As $x \rightarrow 2^{+}$ the values of $2 x-4 \rightarrow 0$, and $x > 2$ so $2 x-4 > 0: 2 x-4$ takes small positive values. As $x \rightarrow 2^{+}$ the values of $3 x \rightarrow+6$.
Then the values of $\frac{3 x}{2 x-4}=\frac{\text { values near }+6}{\text { small positive values }}$ are large positive values so we represent the limit as " $+\infty$ ".
(c) $\lim \limits_{x \rightarrow 2^{+}} \frac{3 x^{2}-6 x}{x-2}=6$.
As $x \rightarrow 2^{+}$, the values of $3 x^{2}-6 x \rightarrow 0$ and $x-2 \rightarrow 0$ so we need to do more work.
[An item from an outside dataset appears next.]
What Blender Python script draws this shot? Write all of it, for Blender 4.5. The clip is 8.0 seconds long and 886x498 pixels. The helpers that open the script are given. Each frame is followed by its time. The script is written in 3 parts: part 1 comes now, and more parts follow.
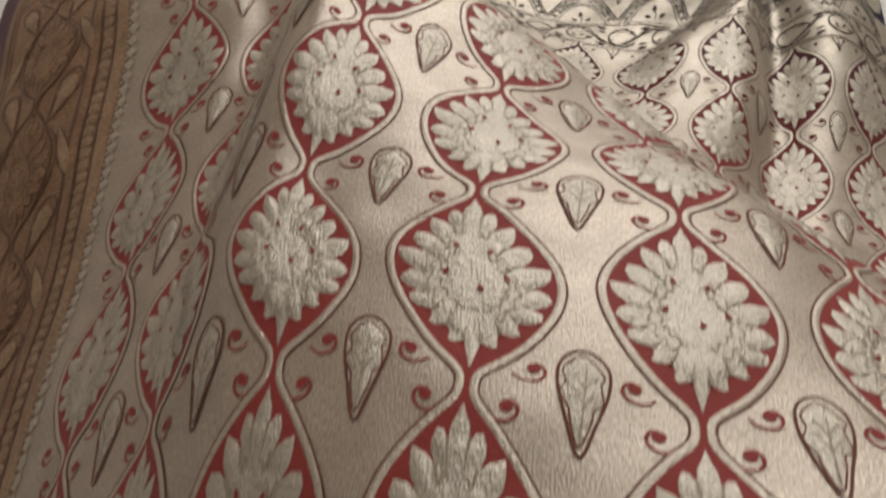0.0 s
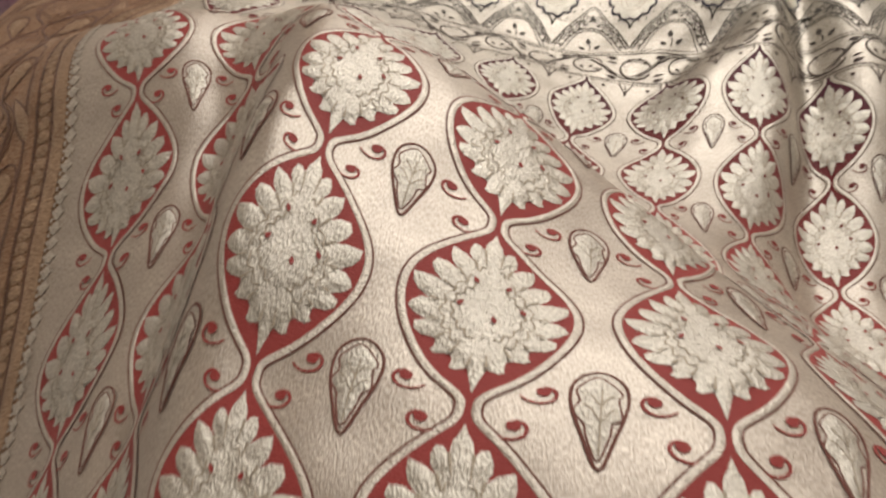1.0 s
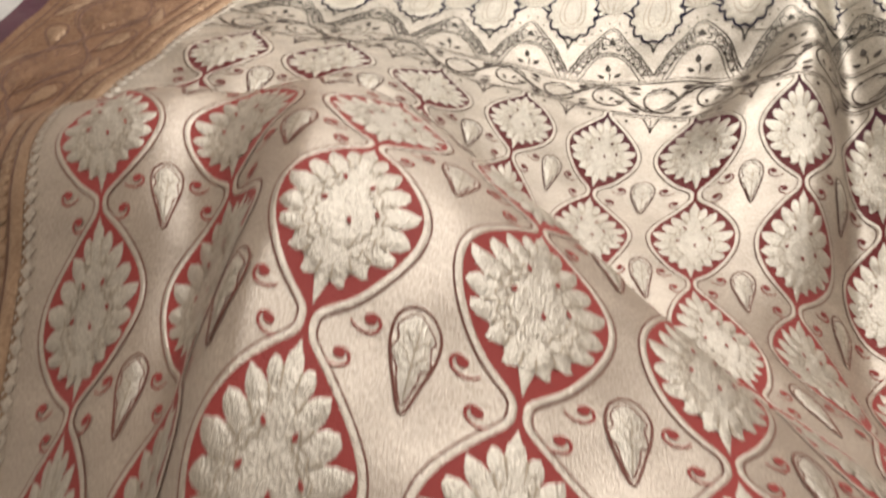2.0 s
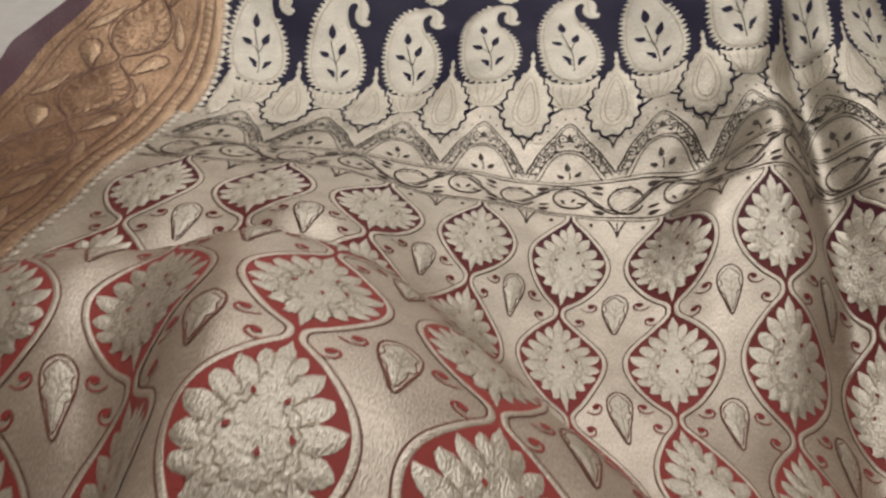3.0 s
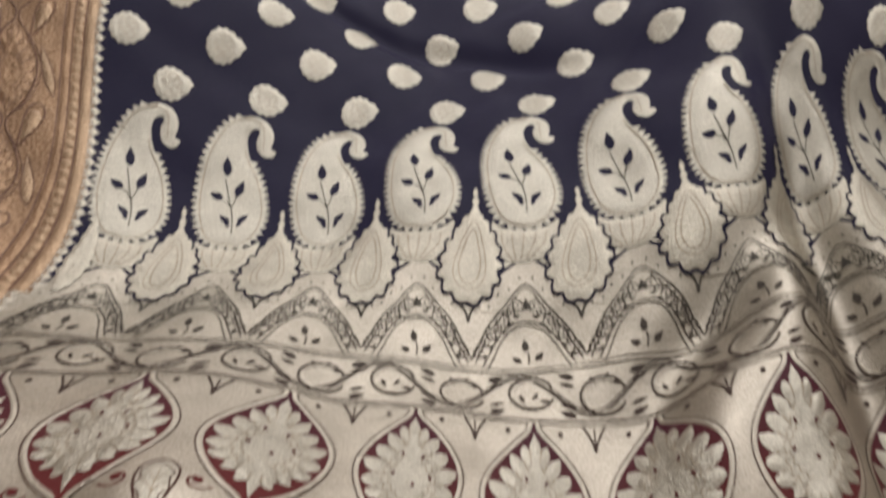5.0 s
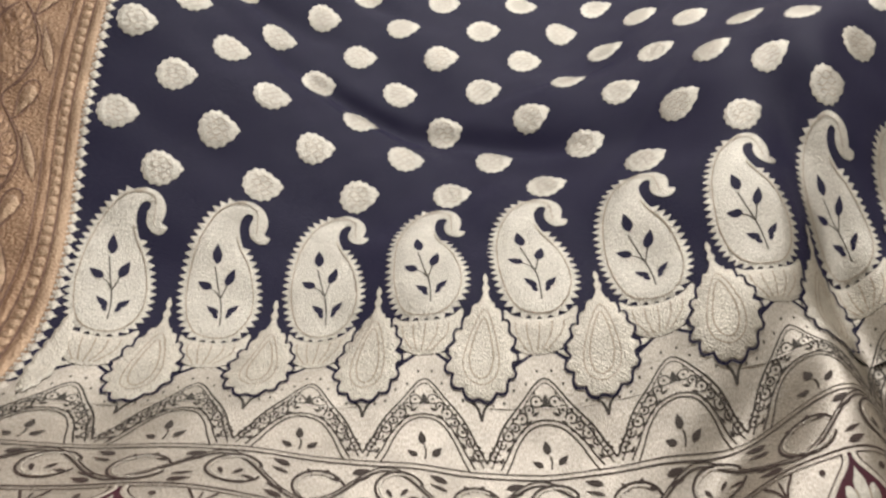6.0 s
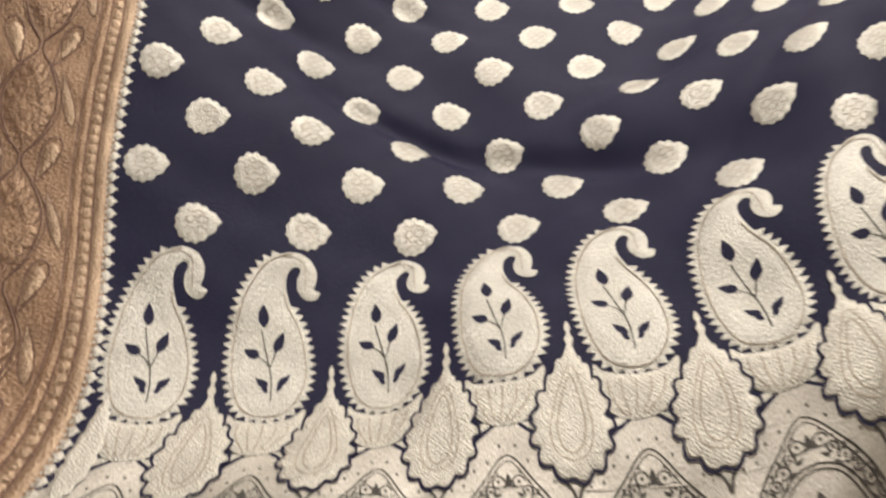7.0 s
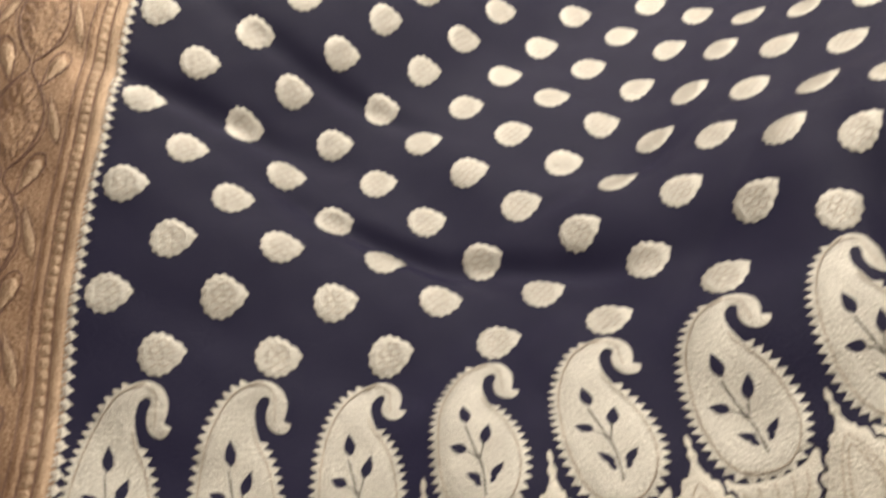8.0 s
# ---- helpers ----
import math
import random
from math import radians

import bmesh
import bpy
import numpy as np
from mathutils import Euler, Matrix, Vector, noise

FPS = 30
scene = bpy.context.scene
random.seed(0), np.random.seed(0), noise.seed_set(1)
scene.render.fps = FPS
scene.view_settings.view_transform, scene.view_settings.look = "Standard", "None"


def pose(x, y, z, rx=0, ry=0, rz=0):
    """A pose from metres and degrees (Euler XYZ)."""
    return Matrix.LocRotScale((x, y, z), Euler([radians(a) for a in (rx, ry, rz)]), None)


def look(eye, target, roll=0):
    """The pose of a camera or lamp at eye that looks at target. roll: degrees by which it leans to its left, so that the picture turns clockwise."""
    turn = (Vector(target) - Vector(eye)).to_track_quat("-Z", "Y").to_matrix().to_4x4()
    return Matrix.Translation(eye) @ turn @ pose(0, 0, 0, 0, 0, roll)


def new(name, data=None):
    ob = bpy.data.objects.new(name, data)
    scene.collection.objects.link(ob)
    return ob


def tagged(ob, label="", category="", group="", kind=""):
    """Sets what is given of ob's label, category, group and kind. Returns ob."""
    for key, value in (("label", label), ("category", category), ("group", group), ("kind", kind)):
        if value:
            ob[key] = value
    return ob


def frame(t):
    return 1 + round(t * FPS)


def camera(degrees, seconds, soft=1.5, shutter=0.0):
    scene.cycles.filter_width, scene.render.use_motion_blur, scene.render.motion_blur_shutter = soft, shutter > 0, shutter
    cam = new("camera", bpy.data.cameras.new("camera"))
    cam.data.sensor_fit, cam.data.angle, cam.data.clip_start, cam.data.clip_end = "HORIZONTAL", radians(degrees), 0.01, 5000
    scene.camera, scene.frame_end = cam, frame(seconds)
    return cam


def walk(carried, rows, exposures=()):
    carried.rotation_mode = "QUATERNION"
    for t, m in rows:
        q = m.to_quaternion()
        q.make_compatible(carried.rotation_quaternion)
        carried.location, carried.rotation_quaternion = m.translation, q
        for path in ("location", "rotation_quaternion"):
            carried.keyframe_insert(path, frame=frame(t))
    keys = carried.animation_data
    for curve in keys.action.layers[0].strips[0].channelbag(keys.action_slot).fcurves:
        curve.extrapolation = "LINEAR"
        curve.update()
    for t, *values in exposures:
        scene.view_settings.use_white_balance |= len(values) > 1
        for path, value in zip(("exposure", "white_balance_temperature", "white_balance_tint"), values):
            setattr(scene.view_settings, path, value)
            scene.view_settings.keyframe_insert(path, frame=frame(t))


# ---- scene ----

The numerator can be factored $3 \mathrm{x}^{2}-6 \mathrm{x}=3 \mathrm{x}(\mathrm{x}-2)$ and then the rational function can be reduced (since $x \rightarrow 2$ we know $x \neq 2$): $\lim \limits_{x \rightarrow 2^{+}} \frac{3 x^{2}-6 x}{x-2}=\lim \limits_{x \rightarrow 2^{+}} \frac{3 x(x-2)}{x-2}=\lim \limits_{x \rightarrow 2^{+}} 3 x=6$

Practice 6 :

(a) $f(x)=\frac{x^{2}+x}{x^{2}+x-2}=\frac{x(x+1)}{(x-1)(x+2)}$.
$f$ has vertical asymptotes at $\mathrm{x}=1$ and $\mathrm{x}=-2$.
(b) $g(x)=\frac{x^{2}-1}{x-1}=\frac{(x+1)(x-1)}{x-1}$.
The value $x=1$ is not in the domain of $g$. If $x \neq 1$, then $g(x)=x+1$ $\mathrm{g}$ has a "hole" when $\mathrm{x}=1$ and no vertical asymptotes.

Practice 7: $\mathrm{g}(\mathrm{x})=2 \mathrm{x}-3+\frac{2}{\mathrm{x}+1}$.
$\mathrm{g}$ has a vertical asymptote at $\mathrm{x}=-1$.
$\mathrm{g}$ has no horizontal asymptotes.
$\lim \limits_{x \rightarrow \infty} \frac{2}{x+1}=0$ so $\mathrm{g}$ has the linear asymptote $\mathrm{y}=2 \mathrm{x}-3$.

Practice 8 :

$f(x)=x^{2}+\frac{2 \cdot \sin (x)}{x}$.
$f$ is not defined at $x=0$, so $f$ has a vertical asymptote or a "hole" when $x=0$.
$\lim \limits_{x \rightarrow 0} x^{2}+\frac{2 \cdot \sin (x)}{x}=0+2=2$ so $f$ has a "hole" when $x=0$.
$\lim \limits_{x \rightarrow \infty} \frac{2 \cdot \sin (x)}{x}=0$ so $\mathrm{f}$ has the nonlinear asymptote $\mathrm{y}=\mathrm{x}^{2}$.